== Short problem ==
What follows is a listing; give it again exactly, in its entirety.

○ ○ ○

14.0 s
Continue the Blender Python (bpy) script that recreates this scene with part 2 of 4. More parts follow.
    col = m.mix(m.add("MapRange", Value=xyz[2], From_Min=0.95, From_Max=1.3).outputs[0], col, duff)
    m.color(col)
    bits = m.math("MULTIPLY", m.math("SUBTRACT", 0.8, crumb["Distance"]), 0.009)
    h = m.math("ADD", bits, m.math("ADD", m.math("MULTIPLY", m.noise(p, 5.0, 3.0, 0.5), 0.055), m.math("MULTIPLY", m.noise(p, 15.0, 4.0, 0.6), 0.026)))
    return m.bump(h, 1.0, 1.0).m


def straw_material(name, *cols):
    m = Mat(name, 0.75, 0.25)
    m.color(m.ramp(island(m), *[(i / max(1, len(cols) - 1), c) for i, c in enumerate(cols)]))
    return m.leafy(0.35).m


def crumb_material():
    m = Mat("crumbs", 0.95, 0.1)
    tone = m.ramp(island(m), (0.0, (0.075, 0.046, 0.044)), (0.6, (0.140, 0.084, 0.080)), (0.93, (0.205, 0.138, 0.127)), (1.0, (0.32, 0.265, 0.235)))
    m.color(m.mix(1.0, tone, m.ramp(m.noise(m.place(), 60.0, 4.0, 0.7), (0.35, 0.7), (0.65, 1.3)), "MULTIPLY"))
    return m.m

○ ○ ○

== Worked answer ==
14.0 s
Continue the Blender Python (bpy) script that recreates this scene with part 2 of 4. More parts follow.
    col = m.mix(m.add("MapRange", Value=xyz[2], From_Min=0.95, From_Max=1.3).outputs[0], col, duff)
    m.color(col)
    bits = m.math("MULTIPLY", m.math("SUBTRACT", 0.8, crumb["Distance"]), 0.009)
    h = m.math("ADD", bits, m.math("ADD", m.math("MULTIPLY", m.noise(p, 5.0, 3.0, 0.5), 0.055), m.math("MULTIPLY", m.noise(p, 15.0, 4.0, 0.6), 0.026)))
    return m.bump(h, 1.0, 1.0).m


def straw_material(name, *cols):
    m = Mat(name, 0.75, 0.25)
    m.color(m.ramp(island(m), *[(i / max(1, len(cols) - 1), c) for i, c in enumerate(cols)]))
    return m.leafy(0.35).m


def crumb_material():
    m = Mat("crumbs", 0.95, 0.1)
    tone = m.ramp(island(m), (0.0, (0.075, 0.046, 0.044)), (0.6, (0.140, 0.084, 0.080)), (0.93, (0.205, 0.138, 0.127)), (1.0, (0.32, 0.265, 0.235)))
    m.color(m.mix(1.0, tone, m.ramp(m.noise(m.place(), 60.0, 4.0, 0.7), (0.35, 0.7), (0.65, 1.3)), "MULTIPLY"))
    return m.m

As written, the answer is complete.